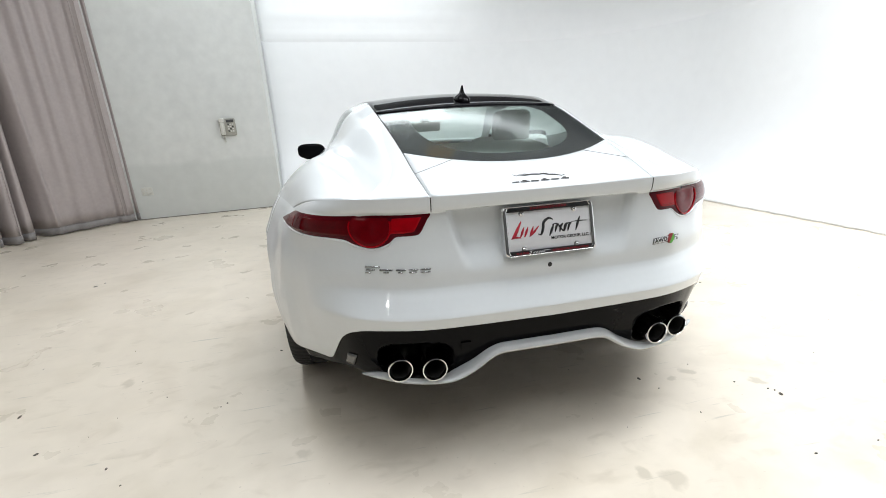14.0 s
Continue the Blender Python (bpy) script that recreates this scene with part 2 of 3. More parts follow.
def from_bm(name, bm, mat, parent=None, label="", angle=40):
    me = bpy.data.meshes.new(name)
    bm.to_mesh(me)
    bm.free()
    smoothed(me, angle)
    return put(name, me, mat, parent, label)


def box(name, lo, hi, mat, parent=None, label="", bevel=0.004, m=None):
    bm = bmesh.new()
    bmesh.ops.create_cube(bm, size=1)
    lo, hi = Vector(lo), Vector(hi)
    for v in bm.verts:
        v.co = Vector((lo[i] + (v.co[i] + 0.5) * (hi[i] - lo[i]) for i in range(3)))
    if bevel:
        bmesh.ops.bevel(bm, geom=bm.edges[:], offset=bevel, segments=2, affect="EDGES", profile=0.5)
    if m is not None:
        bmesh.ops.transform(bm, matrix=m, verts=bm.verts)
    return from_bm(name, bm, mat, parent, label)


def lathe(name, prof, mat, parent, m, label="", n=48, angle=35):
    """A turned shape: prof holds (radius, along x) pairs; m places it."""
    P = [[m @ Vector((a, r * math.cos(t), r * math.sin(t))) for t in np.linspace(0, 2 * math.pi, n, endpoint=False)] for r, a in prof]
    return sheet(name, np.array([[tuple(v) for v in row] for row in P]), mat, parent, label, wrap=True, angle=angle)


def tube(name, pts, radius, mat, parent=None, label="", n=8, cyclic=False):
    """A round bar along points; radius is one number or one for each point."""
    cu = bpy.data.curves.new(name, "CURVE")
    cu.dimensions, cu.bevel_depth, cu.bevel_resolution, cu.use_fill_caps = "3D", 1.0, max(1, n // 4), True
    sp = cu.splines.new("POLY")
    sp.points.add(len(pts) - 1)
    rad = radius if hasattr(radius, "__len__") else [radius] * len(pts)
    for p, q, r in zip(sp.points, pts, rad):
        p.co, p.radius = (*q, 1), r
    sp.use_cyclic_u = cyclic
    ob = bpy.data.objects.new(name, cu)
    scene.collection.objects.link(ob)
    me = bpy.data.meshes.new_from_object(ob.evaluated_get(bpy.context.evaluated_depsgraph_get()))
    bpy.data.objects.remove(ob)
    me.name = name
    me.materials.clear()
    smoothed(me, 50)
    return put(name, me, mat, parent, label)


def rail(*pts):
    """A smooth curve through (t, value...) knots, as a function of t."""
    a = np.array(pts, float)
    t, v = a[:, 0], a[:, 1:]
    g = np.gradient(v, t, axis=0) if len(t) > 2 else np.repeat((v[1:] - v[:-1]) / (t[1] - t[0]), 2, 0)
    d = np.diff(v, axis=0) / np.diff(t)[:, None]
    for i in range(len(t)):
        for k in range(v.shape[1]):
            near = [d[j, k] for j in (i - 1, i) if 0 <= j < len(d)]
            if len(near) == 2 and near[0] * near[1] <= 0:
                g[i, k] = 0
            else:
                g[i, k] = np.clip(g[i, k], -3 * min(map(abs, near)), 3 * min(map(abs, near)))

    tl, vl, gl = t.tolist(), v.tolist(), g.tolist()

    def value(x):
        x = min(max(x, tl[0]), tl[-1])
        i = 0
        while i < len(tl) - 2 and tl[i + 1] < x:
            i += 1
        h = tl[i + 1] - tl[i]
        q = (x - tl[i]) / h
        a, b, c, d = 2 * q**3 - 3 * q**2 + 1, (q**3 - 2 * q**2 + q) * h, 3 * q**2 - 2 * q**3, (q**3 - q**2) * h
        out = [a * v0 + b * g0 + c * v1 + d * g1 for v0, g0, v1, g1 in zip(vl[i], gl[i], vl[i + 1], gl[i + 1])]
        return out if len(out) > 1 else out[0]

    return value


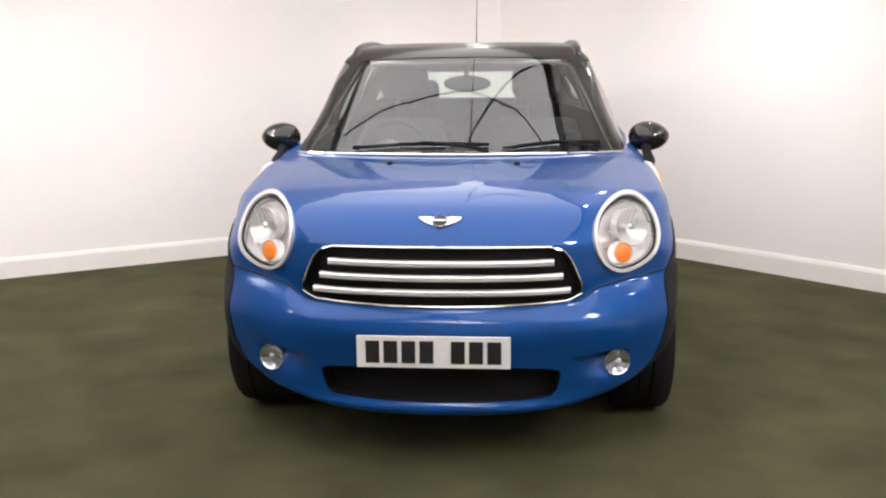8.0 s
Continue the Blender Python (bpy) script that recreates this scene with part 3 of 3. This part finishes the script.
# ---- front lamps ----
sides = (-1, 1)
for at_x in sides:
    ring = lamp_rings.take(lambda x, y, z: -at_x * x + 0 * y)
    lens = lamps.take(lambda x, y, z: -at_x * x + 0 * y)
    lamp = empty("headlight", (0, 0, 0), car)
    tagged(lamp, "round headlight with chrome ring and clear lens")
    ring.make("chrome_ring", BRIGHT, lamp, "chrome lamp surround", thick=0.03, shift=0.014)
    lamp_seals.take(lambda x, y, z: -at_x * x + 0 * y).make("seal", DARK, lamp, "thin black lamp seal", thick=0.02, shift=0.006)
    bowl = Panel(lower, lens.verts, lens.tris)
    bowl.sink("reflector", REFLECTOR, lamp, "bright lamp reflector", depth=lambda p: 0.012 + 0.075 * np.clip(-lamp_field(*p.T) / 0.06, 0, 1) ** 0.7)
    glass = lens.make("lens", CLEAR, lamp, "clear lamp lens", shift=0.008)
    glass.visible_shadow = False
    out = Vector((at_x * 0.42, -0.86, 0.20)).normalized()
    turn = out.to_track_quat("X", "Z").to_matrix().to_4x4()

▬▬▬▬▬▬

Written instruction
Reproduce the full listing above verbatim, with no pictures included.

Output of the task
14.0 s
Continue the Blender Python (bpy) script that recreates this scene with part 2 of 3. More parts follow.
def from_bm(name, bm, mat, parent=None, label="", angle=40):
    me = bpy.data.meshes.new(name)
    bm.to_mesh(me)
    bm.free()
    smoothed(me, angle)
    return put(name, me, mat, parent, label)


def box(name, lo, hi, mat, parent=None, label="", bevel=0.004, m=None):
    bm = bmesh.new()
    bmesh.ops.create_cube(bm, size=1)
    lo, hi = Vector(lo), Vector(hi)
    for v in bm.verts:
        v.co = Vector((lo[i] + (v.co[i] + 0.5) * (hi[i] - lo[i]) for i in range(3)))
    if bevel:
        bmesh.ops.bevel(bm, geom=bm.edges[:], offset=bevel, segments=2, affect="EDGES", profile=0.5)
    if m is not None:
        bmesh.ops.transform(bm, matrix=m, verts=bm.verts)
    return from_bm(name, bm, mat, parent, label)


def lathe(name, prof, mat, parent, m, label="", n=48, angle=35):
    """A turned shape: prof holds (radius, along x) pairs; m places it."""
    P = [[m @ Vector((a, r * math.cos(t), r * math.sin(t))) for t in np.linspace(0, 2 * math.pi, n, endpoint=False)] for r, a in prof]
    return sheet(name, np.array([[tuple(v) for v in row] for row in P]), mat, parent, label, wrap=True, angle=angle)


def tube(name, pts, radius, mat, parent=None, label="", n=8, cyclic=False):
    """A round bar along points; radius is one number or one for each point."""
    cu = bpy.data.curves.new(name, "CURVE")
    cu.dimensions, cu.bevel_depth, cu.bevel_resolution, cu.use_fill_caps = "3D", 1.0, max(1, n // 4), True
    sp = cu.splines.new("POLY")
    sp.points.add(len(pts) - 1)
    rad = radius if hasattr(radius, "__len__") else [radius] * len(pts)
    for p, q, r in zip(sp.points, pts, rad):
        p.co, p.radius = (*q, 1), r
    sp.use_cyclic_u = cyclic
    ob = bpy.data.objects.new(name, cu)
    scene.collection.objects.link(ob)
    me = bpy.data.meshes.new_from_object(ob.evaluated_get(bpy.context.evaluated_depsgraph_get()))
    bpy.data.objects.remove(ob)
    me.name = name
    me.materials.clear()
    smoothed(me, 50)
    return put(name, me, mat, parent, label)


def rail(*pts):
    """A smooth curve through (t, value...) knots, as a function of t."""
    a = np.array(pts, float)
    t, v = a[:, 0], a[:, 1:]
    g = np.gradient(v, t, axis=0) if len(t) > 2 else np.repeat((v[1:] - v[:-1]) / (t[1] - t[0]), 2, 0)
    d = np.diff(v, axis=0) / np.diff(t)[:, None]
    for i in range(len(t)):
        for k in range(v.shape[1]):
            near = [d[j, k] for j in (i - 1, i) if 0 <= j < len(d)]
            if len(near) == 2 and near[0] * near[1] <= 0:
                g[i, k] = 0
            else:
                g[i, k] = np.clip(g[i, k], -3 * min(map(abs, near)), 3 * min(map(abs, near)))

    tl, vl, gl = t.tolist(), v.tolist(), g.tolist()

    def value(x):
        x = min(max(x, tl[0]), tl[-1])
        i = 0
        while i < len(tl) - 2 and tl[i + 1] < x:
            i += 1
        h = tl[i + 1] - tl[i]
        q = (x - tl[i]) / h
        a, b, c, d = 2 * q**3 - 3 * q**2 + 1, (q**3 - 2 * q**2 + q) * h, 3 * q**2 - 2 * q**3, (q**3 - q**2) * h
        out = [a * v0 + b * g0 + c * v1 + d * g1 for v0, g0, v1, g1 in zip(vl[i], gl[i], vl[i + 1], gl[i + 1])]
        return out if len(out) > 1 else out[0]

    return value


8.0 s
Continue the Blender Python (bpy) script that recreates this scene with part 3 of 3. This part finishes the script.
# ---- front lamps ----
sides = (-1, 1)
for at_x in sides:
    ring = lamp_rings.take(lambda x, y, z: -at_x * x + 0 * y)
    lens = lamps.take(lambda x, y, z: -at_x * x + 0 * y)
    lamp = empty("headlight", (0, 0, 0), car)
    tagged(lamp, "round headlight with chrome ring and clear lens")
    ring.make("chrome_ring", BRIGHT, lamp, "chrome lamp surround", thick=0.03, shift=0.014)
    lamp_seals.take(lambda x, y, z: -at_x * x + 0 * y).make("seal", DARK, lamp, "thin black lamp seal", thick=0.02, shift=0.006)
    bowl = Panel(lower, lens.verts, lens.tris)
    bowl.sink("reflector", REFLECTOR, lamp, "bright lamp reflector", depth=lambda p: 0.012 + 0.075 * np.clip(-lamp_field(*p.T) / 0.06, 0, 1) ** 0.7)
    glass = lens.make("lens", CLEAR, lamp, "clear lamp lens", shift=0.008)
    glass.visible_shadow = False
    out = Vector((at_x * 0.42, -0.86, 0.20)).normalized()
    turn = out.to_track_quat("X", "Z").to_matrix().to_4x4()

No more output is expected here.